L’Union européenne et ses États-membres mettent tout en œuvre pour empêcher les personnes en migration de passer la Méditerranée et d’arriver sur le territoire européen. Malgré le maillage de surveillance et de contrôle en mer associé à la coopération renforcée avec des pays africains et la Turquie pour bloquer les départs, les bateaux continuent de quitter les côtes, principalement de la Libye, et de plus en plus de personnes meurent aux portes de l’Europe.

Cimade Méditerranée

Attaques contre les ONG intervenant en mer

Depuis plusieurs mois, les ONG intervenant en mer Méditerranée font l’objet d’attaques récurrentes de la part de la justice italienne, d’hommes politiques, de l’agence Frontex ou encore de l’extrême droite européenne au prétexte notamment, d’une présumée collusion avec les passeurs. Après plusieurs tentatives de poursuite en Italie, les procureurs de Catane et Syracuse en Sicile ont reconnu, début mai 2017, d’un côté, qu’il n’y avait pas de lien entre les ONG et les passeurs et de l’autre que cette hypothèse de travail ne se fondait sur aucune preuve. C’est également le rapport d’une commission d’enquête du Sénat italien, sorti le 18 mai, qui pourrait mettre fin à la polémique affirmant qu’il n’existe pas de lien entre les activités des ONG et celles des passeurs. L’intervention pro active des ONG en mer répond au silence coupable des États membres de l’Union européenne (UE) sur la question du sauvetage. En effet, depuis la fin de l’opération militaro humanitaire italienne Mare Nostrum fin 2015, ce sont principalement les gardes côtes italiens, la marine marchande et les ONG solidaires en mer qui pratiquent des opérations de sauvetage. Dans une moindre mesure interviennent également des opérations mises en place par l’UE comme celle de Frontex avec Triton dont le mandat est le contrôle et la surveillance ou encore celle d’EUNAVFOR Med, opération militaire européenne de lutte contre les passeurs.

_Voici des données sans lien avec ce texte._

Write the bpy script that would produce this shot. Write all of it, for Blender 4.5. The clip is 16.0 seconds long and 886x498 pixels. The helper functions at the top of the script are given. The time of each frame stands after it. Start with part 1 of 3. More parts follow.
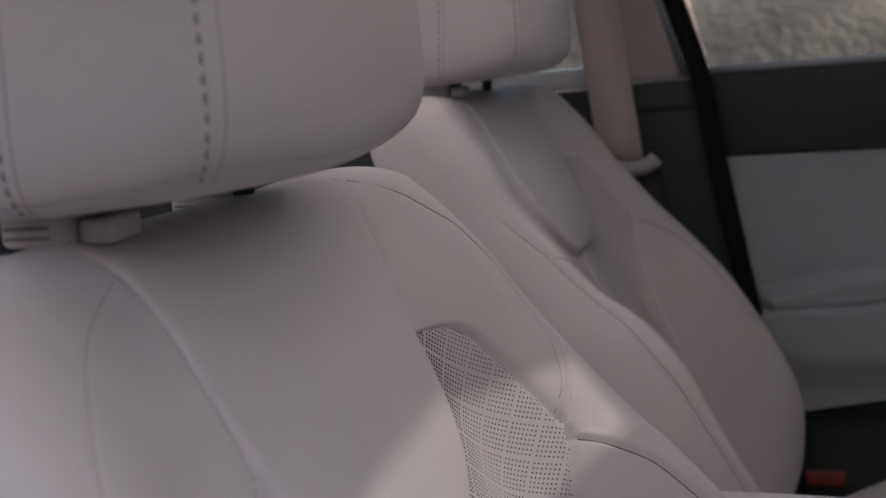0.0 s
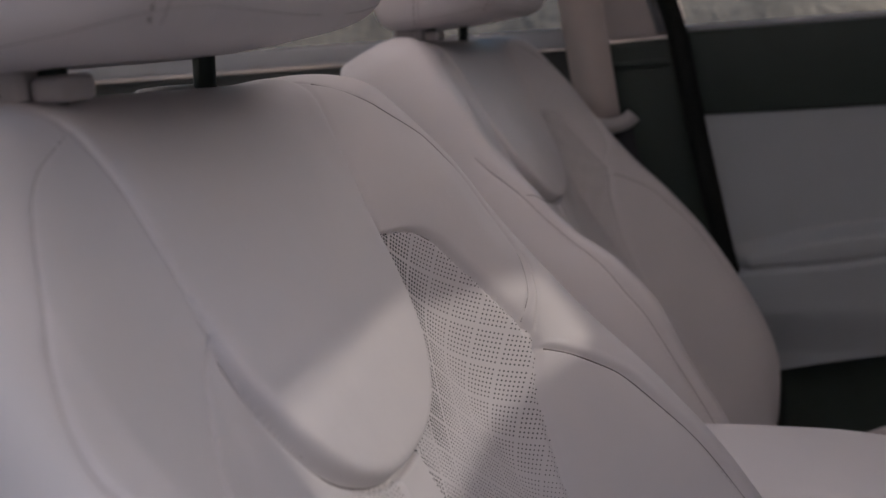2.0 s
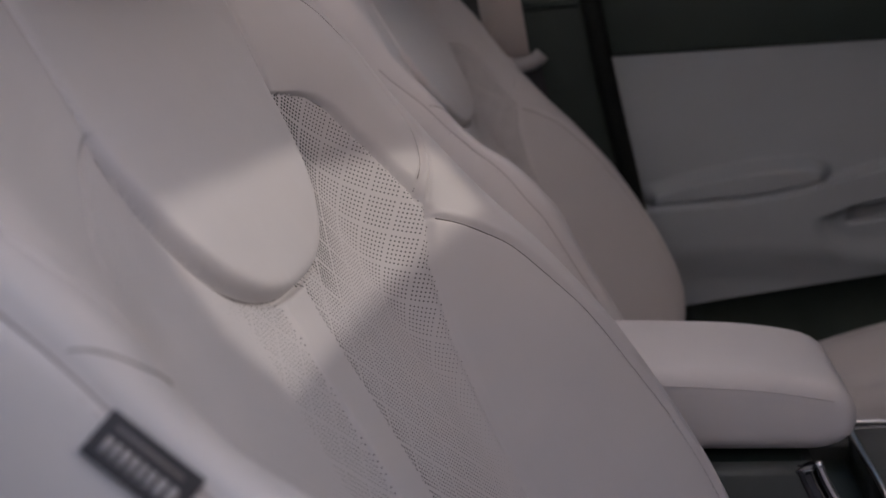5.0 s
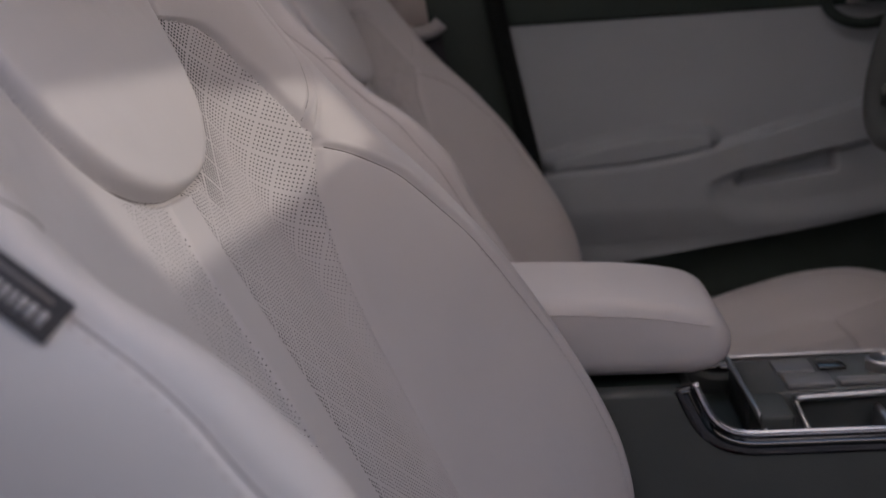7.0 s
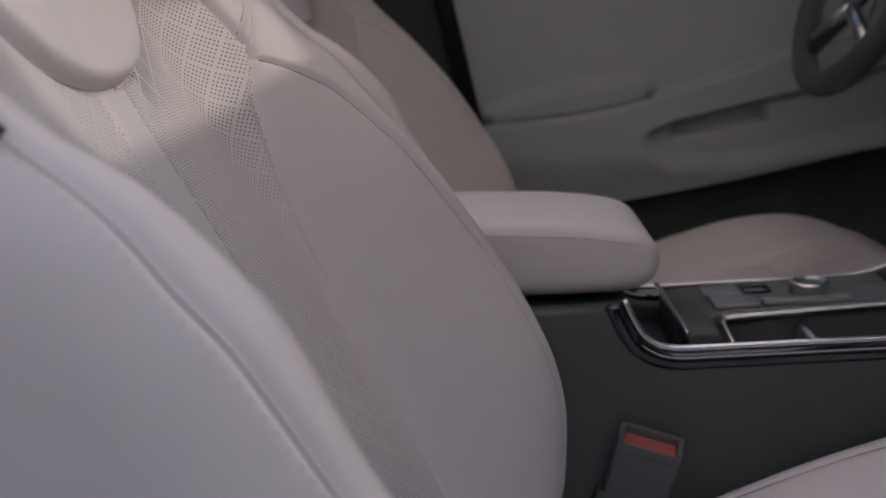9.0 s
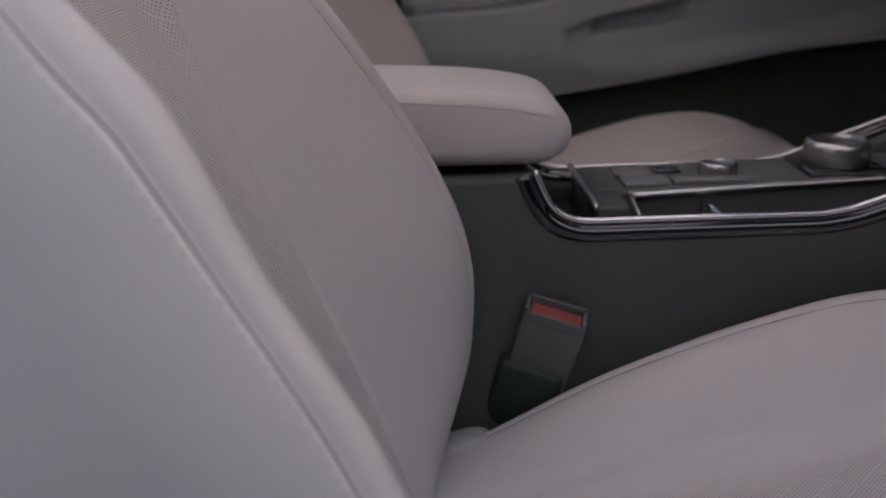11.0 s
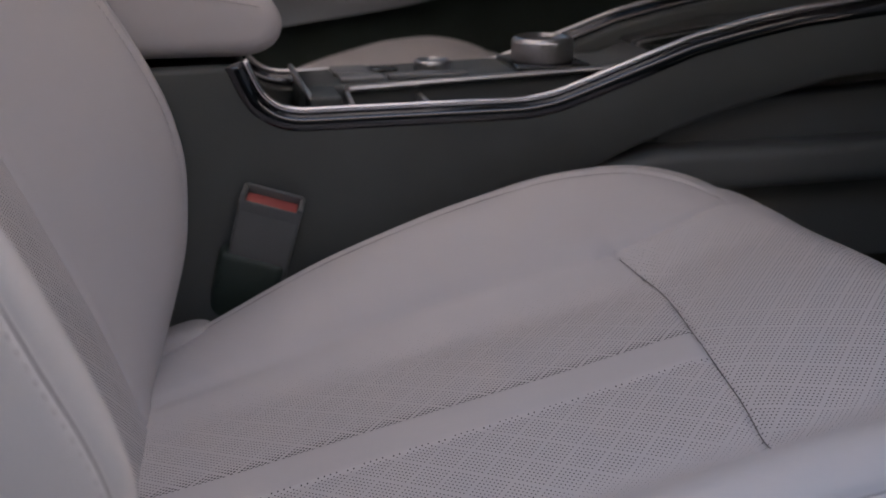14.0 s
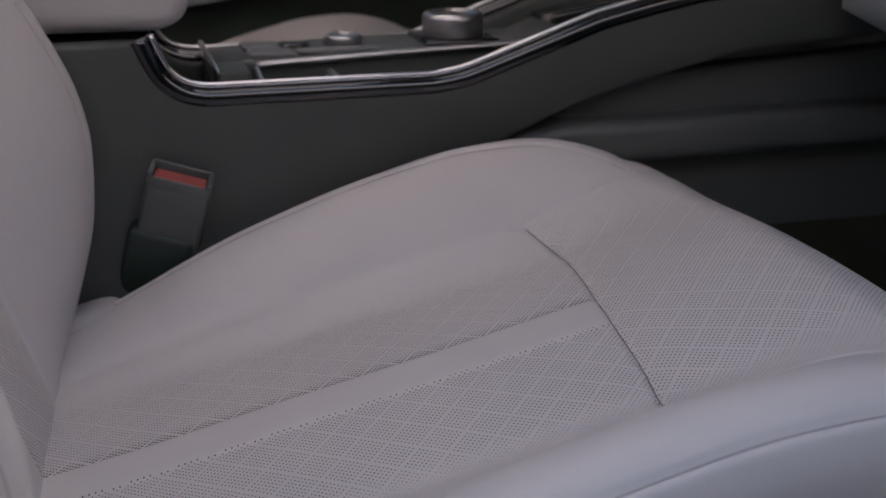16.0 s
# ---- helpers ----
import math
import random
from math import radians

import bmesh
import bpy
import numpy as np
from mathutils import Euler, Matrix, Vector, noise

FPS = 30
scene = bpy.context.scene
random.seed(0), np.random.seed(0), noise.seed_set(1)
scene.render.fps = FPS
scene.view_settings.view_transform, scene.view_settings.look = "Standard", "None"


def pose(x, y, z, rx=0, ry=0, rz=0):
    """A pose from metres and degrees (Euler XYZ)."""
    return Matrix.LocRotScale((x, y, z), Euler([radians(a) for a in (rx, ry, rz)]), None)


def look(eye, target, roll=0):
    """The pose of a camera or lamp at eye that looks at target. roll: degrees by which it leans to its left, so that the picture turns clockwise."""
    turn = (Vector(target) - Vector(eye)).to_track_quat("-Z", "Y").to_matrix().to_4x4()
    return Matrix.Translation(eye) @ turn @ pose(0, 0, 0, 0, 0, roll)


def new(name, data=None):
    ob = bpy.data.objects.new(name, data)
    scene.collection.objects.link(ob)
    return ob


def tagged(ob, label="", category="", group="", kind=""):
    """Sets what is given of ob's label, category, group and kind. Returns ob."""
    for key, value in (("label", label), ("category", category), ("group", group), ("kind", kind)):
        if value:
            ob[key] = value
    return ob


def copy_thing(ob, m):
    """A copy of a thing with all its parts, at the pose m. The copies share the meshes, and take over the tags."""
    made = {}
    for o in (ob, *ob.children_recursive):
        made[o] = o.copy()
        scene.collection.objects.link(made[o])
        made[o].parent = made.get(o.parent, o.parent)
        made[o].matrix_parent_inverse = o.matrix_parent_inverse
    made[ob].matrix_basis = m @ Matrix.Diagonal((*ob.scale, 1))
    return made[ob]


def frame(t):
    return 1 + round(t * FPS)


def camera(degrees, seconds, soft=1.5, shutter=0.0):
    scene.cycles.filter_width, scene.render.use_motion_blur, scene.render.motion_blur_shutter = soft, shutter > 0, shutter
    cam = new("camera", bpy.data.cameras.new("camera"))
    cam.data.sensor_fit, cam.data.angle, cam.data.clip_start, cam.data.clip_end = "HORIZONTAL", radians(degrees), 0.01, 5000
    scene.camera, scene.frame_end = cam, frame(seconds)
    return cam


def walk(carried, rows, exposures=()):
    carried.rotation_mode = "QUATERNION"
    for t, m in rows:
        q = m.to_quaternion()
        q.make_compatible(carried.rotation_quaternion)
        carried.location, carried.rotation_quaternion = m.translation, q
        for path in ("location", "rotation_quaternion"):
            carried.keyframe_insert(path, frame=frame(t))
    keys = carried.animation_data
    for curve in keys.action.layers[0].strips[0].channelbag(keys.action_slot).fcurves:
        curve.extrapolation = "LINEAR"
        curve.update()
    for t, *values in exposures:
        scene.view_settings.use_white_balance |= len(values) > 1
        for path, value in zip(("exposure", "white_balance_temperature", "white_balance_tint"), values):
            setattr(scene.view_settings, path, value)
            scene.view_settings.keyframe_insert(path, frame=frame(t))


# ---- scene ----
cam = camera(42.9, 16.0)
PATH = [
    (0, (0.196, -0.477, 0.954), (-0.287, 1.429, 0.59), -4.3),
    (0.5, (0.199, -0.481, 0.94), (-0.279, 1.427, 0.575), -4.3),
    (1, (0.201, -0.482, 0.927), (-0.272, 1.427, 0.56), -4.2),
    (1.5, (0.203, -0.483, 0.912), (-0.266, 1.427, 0.545), -4.2),
    (2, (0.207, -0.484, 0.9), (-0.254, 1.427, 0.529), -4.1),
    (2.5, (0.211, -0.486, 0.887), (-0.244, 1.426, 0.515), -4.1),
    (3, (0.214, -0.49, 0.873), (-0.234, 1.423, 0.5), -4.1),
    (5.5, (0.235, -0.517, 0.813), (-0.068, 1.421, 0.422), -3.8),
    (6, (0.239, -0.524, 0.801), (-0.027, 1.419, 0.409), -3.8),
    (6.5, (0.244, -0.534, 0.792), (0.019, 1.413, 0.398), -3.8),
    (7, (0.25, -0.542, 0.782), (0.059, 1.408, 0.385), -3.7),
    (7.5, (0.255, -0.55, 0.771), (0.091, 1.403, 0.371), -3.6),
    (8, (0.256, -0.556, 0.76), (0.119, 1.397, 0.355), -3.6),
    (8.5, (0.256, -0.563, 0.749), (0.138, 1.391, 0.339), -3.6),
    (11, (0.265, -0.57, 0.699), (0.299, 1.345, 0.123), -1.1),
    (11.5, (0.276, -0.578, 0.69), (0.351, 1.333, 0.103), -0.9),
    (12, (0.282, -0.584, 0.685), (0.429, 1.316, 0.076), -0.4),
    (12.5, (0.297, -0.589, 0.663), (0.499, 1.311, 0.074), -0.5),
    (13, (0.301, -0.598, 0.655), (0.578, 1.289, 0.054), -0.3),
    (13.5, (0.308, -0.606, 0.651), (0.661, 1.263, 0.031), -0.0),
    (14, (0.315, -0.612, 0.642), (0.72, 1.243, 0.014), 0.1),
    (14.5, (0.318, -0.62, 0.638), (0.769, 1.22, 0.0), 0.3),
    (15, (0.322, -0.624, 0.635), (0.807, 1.206, -0.011), 0.4),
    (15.5, (0.322, -0.624, 0.638), (0.832, 1.195, -0.018), 0.5),
    (16, (0.329, -0.625, 0.638), (0.849, 1.191, -0.02), 0.5),
]
walk(cam, [(t, look(eye, target, roll)) for t, eye, target, roll in PATH], exposures=[(0, 1.06, 6480, 12.5), (8, 1.26, 6640, 13), (16, 1.54, 6800, 11.5)])

# thin depth of field of a close lens
cam.data.dof.use_dof = True
cam.data.dof.focus_distance = 0.67
cam.data.dof.aperture_fstop = 9.0

# ---- world, sun, exposure ----
SUN_TO = Vector((0.846, 0.05, 0.53)).normalized()      # towards the sun
world = bpy.data.worlds.new("sky_world")
scene.world = world
world.use_nodes = True
wn = world.node_tree
sky = wn.nodes.new("ShaderNodeTexSky")
sky.sky_type = "NISHITA"
sky.sun_disc = False
sky.sun_elevation = math.asin(SUN_TO.z)
sky.sun_rotation = math.atan2(SUN_TO.x, SUN_TO.y)
sky.air_density, sky.dust_density = 1.2, 3.0
bg = wn.nodes["Background"]
bg.inputs["Strength"].default_value = 0.15
wn.links.new(sky.outputs[0], bg.inputs["Color"])
sun_data = bpy.data.lights.new("sun", "SUN")
sun_data.energy, sun_data.angle, sun_data.color = 2.6, radians(1.1), (1.0, 0.93, 0.86)
sun = new("sun", sun_data)
sun.matrix_world = look(SUN_TO * 20, (0, 0, 0))

# ---- helpers of this scene ----


def smooth_curve(xs, ys, soft=0.0, lo=None, hi=None):
    """A smoothed piecewise function of one number."""
    xs, ys = np.array(xs, float), np.array(ys, float)
    lo, hi = xs[0] if lo is None else lo, xs[-1] if hi is None else hi
    g = np.linspace(lo, hi, 800)
    v = np.interp(g, xs, ys)
    n = int(soft / (hi - lo) * 800)
    if n > 0:
        k = np.exp(-np.linspace(-2, 2, 4 * n + 1) ** 2)
        k /= k.sum()
        v = np.convolve(np.pad(v, 2 * n, mode="reflect", reflect_type="odd"), k, "valid")
    return lambda q: np.interp(q, g, v)


def sstep(a, b, x):
    t = np.clip((x - a) / (b - a), 0, 1)
    return t * t * (3 - 2 * t)


def mesh_of(name, verts, faces, material, smooth=True, uv=None):
    me = bpy.data.meshes.new(name)
    me.from_pydata([tuple(v) for v in verts], [], [tuple(f) for f in faces])
    if uv is not None:
        layer = me.uv_layers.new(name="flat")
        idx = np.empty(len(me.loops), np.int32)
        me.loops.foreach_get("vertex_index", idx)
        layer.data.foreach_set("uv", np.asarray(uv, np.float32)[idx].ravel())
    if material:
        me.materials.append(material)
    if smooth:
        me.shade_smooth()
    me.update()
    return me


def place(name, me, parent=None, label=""):
    ob = new(name, me)
    if parent is not None:
        ob.parent = parent
    if label:
        ob["label"] = label
    return ob


def part(name, bm, material, parent=None, label="", smooth=True):
    me = bpy.data.meshes.new(name)
    bm.to_mesh(me)
    bm.free()
    me.materials.append(material)
    if smooth:
        me.shade_smooth()
    return place(name, me, parent, label)


def grid_faces(rows, cols, wrap=False):
    r, c = np.meshgrid(np.arange(rows - 1), np.arange(cols if wrap else cols - 1), indexing="ij")
    c2 = (c + 1) % cols
    return np.stack([r * cols + c, r * cols + c2, (r + 1) * cols + c2, (r + 1) * cols + c], -1).reshape(-1, 4)


def box_bm(lo, hi, bevel=0.004, segments=3, bm=None):
    bm = bm or bmesh.new()
    made = bmesh.ops.create_cube(bm, size=1.0)
    for v in made["verts"]:
        for i in range(3):
            v.co[i] = lo[i] if v.co[i] < 0 else hi[i]
    if bevel:
        edges = list({e for v in made["verts"] for e in v.link_edges})
        bmesh.ops.bevel(bm, geom=edges, offset=bevel, segments=segments, profile=0.5, affect="EDGES")
    return bm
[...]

Afin de tenter de brider l’activité des ONG, la Commission européenne a proposé un plan d’action en Méditerranée centrale dans lequel elle demande à l’Italie d’élaborer un code de conduite des ONG menant des opérations de sauvetage en mer. En parallèle, elle appelle à renforcer la coopération avec les garde-côtes libyens pour empêcher les départs et met sur la table plusieurs millions d’euros pour la Libye. Le code de conduite des ONG, rédigé en catimini, liste toute une série de dispositions auxquelles les ONG doivent se plier alors même qu’elles s’y pliaient déjà pour la plupart (interdiction d’intervenir dans les eaux libyennes, de publier toutes leurs sources financières pour leurs activités en mer, interdiction d’envoyer des signaux lumineux, etc.) donnant le sentiment que celles-ci auraient été jusqu’à présent en contact permanent avec des réseaux de passeurs et auraient agi de manière irresponsable.

Une dangereuse lutte contre les passeurs

Cherchant à adopter un discours « musclé » de fermeture des frontières, l’UE et ses agences ont investi leurs finances et efforts dans la lutte contre les passeurs désignés seuls coupables des morts en mer. Ainsi l’opération militaire EUNAVFOR Med lancée en 2015 se félicite d’avoir détruit un grand nombre d’embarcations et démantelé plusieurs réseaux de passeurs en Méditerranée. Pourtant, comme le démontre le rapport « Blâmer les sauveteurs », données empiriques à l’appui, ces initiatives ont pour conséquence direct que les passeurs ont recours à des embarcations beaucoup plus fragiles et à des routes de plus en plus périlleuses. C’est à la même conclusion qu’arrive un récent rapport de la chambre des Lords au Royaume-Uni avançant que l’objectif de la mission n’a pas été rempli, mais a au contraire contribué à l’augmentation du nombre de morts en Méditerranée. Ainsi, suivant une même logique de répression et de fermeture depuis des années au lieu de garantir des voies d’accès sûres au territoire européen, les politiques actuelles de lutte contre les passeurs fragilisent encore plus les personnes exilées au lieu de les protéger.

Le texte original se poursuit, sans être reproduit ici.